Toujours est-il que, malgré la mise en scène judicieusement orchestrée, rien ne s’est produit comme prévu. Les os brisés, indisciplinés, s’étaient déplacés. Les médecins devaient donc faire une ouverture dans une partie du plâtre, replacer les os, installer un wedge, et refaire un plâtre. Juste à entendre les orthopédistes discuter du « cas » devant nous, mon fils a blêmi, et il m’a semblé soudainement avoir été inséré dans un four à 550 degrés. Je croyais qu’on rêvait d’indépendance et d’autonomie à quatorze ans. Erreur. Pas lorsqu’on "jargonne" pour une histoire de réalignement osseux et de wedge. Il tenait à ce que j’assiste. De concert avec le bruit de la scie, j’ai commencé à piétiner à ses côtés, chargé de tout l’équipement requis pour faire du camping. La palette de couleurs de mon visage ne devait pas faire partie de leur critère, car ils m’ont fait m'étendre dans la salle adjacente. J’étais outrée de ma vocation ratée.

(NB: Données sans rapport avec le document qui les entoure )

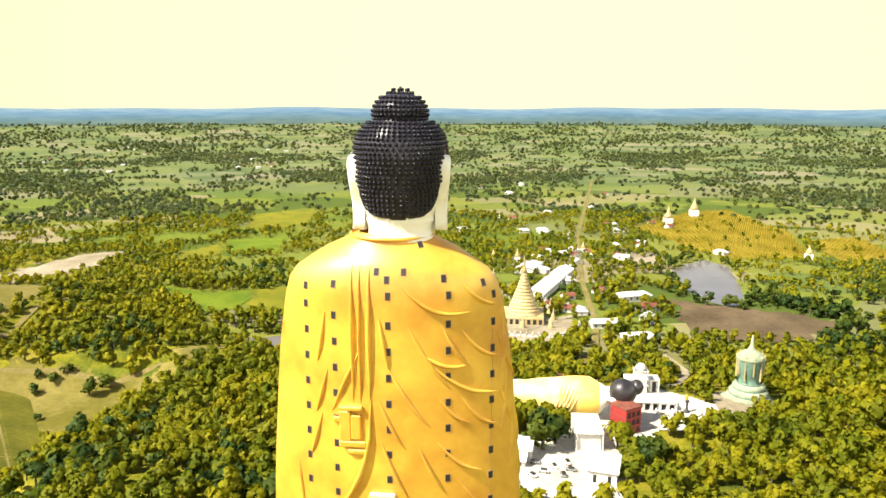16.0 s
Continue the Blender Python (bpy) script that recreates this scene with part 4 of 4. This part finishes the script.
def gauge_tower():
    th = empty("gauge_tower", pose(187, 322, LAKE_Z, 0, 0, -43), "white concrete intake tower standing in the lake", "tower")
    bm = bmesh.new()
    lathe(bm, ((1.6, -4), (1.6, 4.5), (2.3, 4.6), (2.3, 5.2)), 12)
    part("shaft", bm, M_WHITE, th)
    for dx, dy in ((-1.5, -1.5), (1.5, -1.5), (1.5, 1.5), (-1.5, 1.5)):
        bm = bmesh.new()
        box(bm, dx - 0.15, dx + 0.15, dy - 0.15, dy + 0.15, 5.2, 7.6)
        part("post", bm, M_WHITE, th)
    bm = bmesh.new()
    box(bm, -2.2, 2.2, -2.2, 2.2, 7.6, 8.1, 0.15)
    part("roof", bm, M_WHITE, th)
    br = empty("footbridge", pose(187, 322, LAKE_Z, 0, 0, -43), "narrow white footbridge on posts to the tower", "bridge")
    bm = bmesh.new()
    box(bm, 2.3, 24, -0.8, 0.8, 3.6, 4.0, 0.05)
    part("deck", bm, M_WHITE, br)
    for s in (-0.8, 0.8):
        bm = bmesh.new()
        box(bm, 2.3, 24, s - 0.06, s + 0.06, 4.9, 5.02)
        part("handrail", bm, M_WHITE, br)
    for i in range(4):
        bm = bmesh.new()
        box(bm, 6 + i * 5, 6.5 + i * 5, -0.7, 0.7, -4, 3.6)
        part("pier", bm, M_WHITE, br)
        for s in (-0.8, 0.8):
            bm = bmesh.new()
            box(bm, 6.1 + i * 5, 6.25 + i * 5, s - 0.06, s + 0.06, 4.0, 4.9)
            part("post", bm, M_WHITE, br)


gauge_tower()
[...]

Le pire était à venir. Mon cerveau a déraillé et a catapulté des idées aussi saugrenues les unes que les autres : j’avais oublié de coordonner mes sous-vêtements, — soutien-gorge rouge à pois blancs et petite culotte rose fifille—. S’il fallait qu’on m’examine! Je me suis remise en position assise immédiatement, de façon à garder la tête haute, jusqu’à m’apercevoir dans la glace. Des stries noires avaient maquillé mes joues, après que nous eûmes utilisé des gouttes pour les yeux irrités, chéchés, juste avant d’entrer dans la salle douze. L’horreur! Nous avions justement remarqué, mon fils et moi, à quel point les parents semblaient épuisés de tous ces membres fracturés, des douleurs, des nuits blanches à prendre soin. À ce stade, j’avais l’air de sortir directement du bloc opératoire, alors que c’est mon fils qui traversait l’épreuve. Quelle mère, me suis-je dit.

Les orthopédistes sont revenus vers moi, avec mon courageux fils, os replacés, prise deux, et le technicien champion du wedge, ricanant et s’amusant à mes dépens. Quatre contre une. Le rire a ses vertus. L’humilité aussi. Nous avons une semaine de sursis, encore, avant de savoir ce qu’il adviendra de ces os récalcitrants. Cette fois-là, je vous jure, je prendrai en charge toute l’équipe, sans vertiges ni bouffées de chaleur.